Tuesday to vote in favour of the contested reforms, party

officials told Reuters, sharply increasing the likelihood of the

government winning a parliamentary vote which has become its

biggest test since taking power in June.

After months of negotiations on the austerity plan, Prime

Minister Antonis Samaras announced that talks had been completed

and implored his allies to back the package, which includes

scrapping automatic wage rises and cutting severance payments.
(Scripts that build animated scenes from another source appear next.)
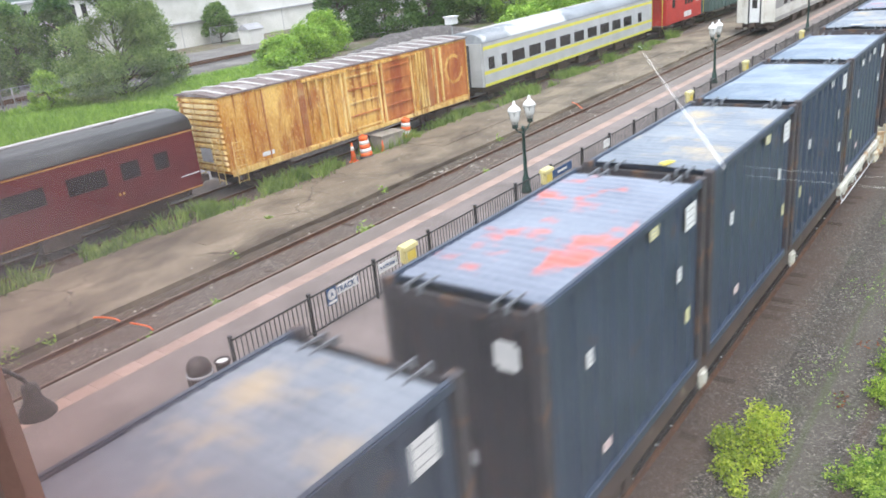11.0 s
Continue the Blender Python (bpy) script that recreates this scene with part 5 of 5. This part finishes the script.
tree(-60.5, 36.0, 11.0, 4.4, "leaf_willow", 90000, 0.11, "broad grey-green willow-like tree at the meadow's edge", 1, 0.2, 0.0)
tree(-62.0, 40.6, 6.8, 2.2, "leaf_willow", 20000, 0.11, "bushy young tree beside the willow", 2, 0.1, 0.0)
tree(-61.5, 30.0, 3.4, 1.5, "leaf_light", 7000, 0.11, "pale green shrub at the meadow's edge", 3, 0.06, 0.0)
for i, (tx, ty, th, ts, tm) in enumerate([(-80, 17, 13, 4.4, "leaf_dark"), (-78, 22.5, 12.5, 4.2, "leaf_dark"), (-79, 28, 13, 4.4, "leaf_dark"), (-82, 33, 11, 3.6, "leaf_tree"), (-77, 11, 13, 4.5, "leaf_dark"),
                                          (-79, 4, 12, 4.5, "leaf_dark"), (-84, 39, 8, 3.0, "leaf_tree"), (-88, 46, 8.5, 3.2, "leaf_dark"), (-90, 25, 13, 5, "leaf_dark"), (-92, 36, 10, 4.5, "leaf_dark")]):
    tree(tx, ty, th, ts, tm, 24000, 0.22, "tall dark green tree behind the wire fence", 10 + i, 0.22, 0.02)
for i, (tx, ty, th) in enumerate([(-39, 64, 3.4), (-38.5, 68, 4.2), (-38, 72, 4.4), (-37.5, 76, 4.8), (-37, 80, 5.2), (-36.5, 84, 5.6), (-36, 88.5, 6.0), (-35.5, 93, 6.4), (-35, 98, 6.6), (-34.5, 103, 7.0)]):
    tree(tx, ty, th, 2.9, "leaf_bright" if i > 2 else "leaf_light", 16000, 0.16, "bright green thicket close behind the silver coach", 90 + i, 0.08, 0.0)
tree(-92, 70.8, 5.2, 2.1, "leaf_tree", 9000, 0.2, "small round green tree before the white warehouse", 30, 0.12, 0.3)
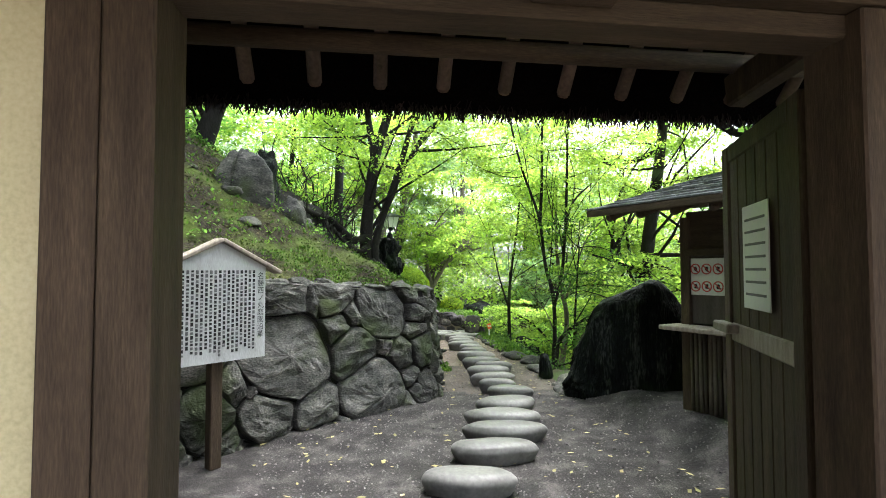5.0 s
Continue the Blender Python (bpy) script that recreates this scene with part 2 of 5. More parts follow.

The prime minister’s New Democracy party and the Socialist

PASOK have between them 160 deputies, nine more than they need

for an absolute majority in parliament.

But the third party in the coalition, Democratic Left,

refuses to back the proposed new labour laws, making next week’s

vote unpredictable. The privatisation measure passed by just 149

votes to 139 on Wednesday.

“What would happen if the deal isn’t passed and the country

is led to chaos?” Samaras said in a statement. “Such dangers

must be avoided. That is the responsibility of each party and

every lawmaker individually.”

MOVING TARGETS

The government included a large chunk of the austerity

measures in the 2013 budget bill presented on Wednesday, with

the remaining measures and labour reforms in a separate bill to

be put to parliament on Monday.

Raising the pressure, Greece’s two biggest labour unions

called a 48-hour strike for Nov. 6-7 to protest against the

latest wave of austerity measures.

Highlighting persistent trouble in meeting its targets, the

country’s privatisation agency said on Tuesday it had slashed

its revenue target to about 11 billion euros by the end of 2016,

down from a previous target of about 19 billion euros by the end

of 2015.

The lack of progress stems from the reluctance of Greek

governments to sell off assets, political instability and the

lack of investor interest in a country facing a grim economic

future and the threat of an exit from the euro.

Despite public anger at the unpopular austerity measures,

the budget is expected to pass in parliament since all three

parties in the ruling coalition have agreed to back it.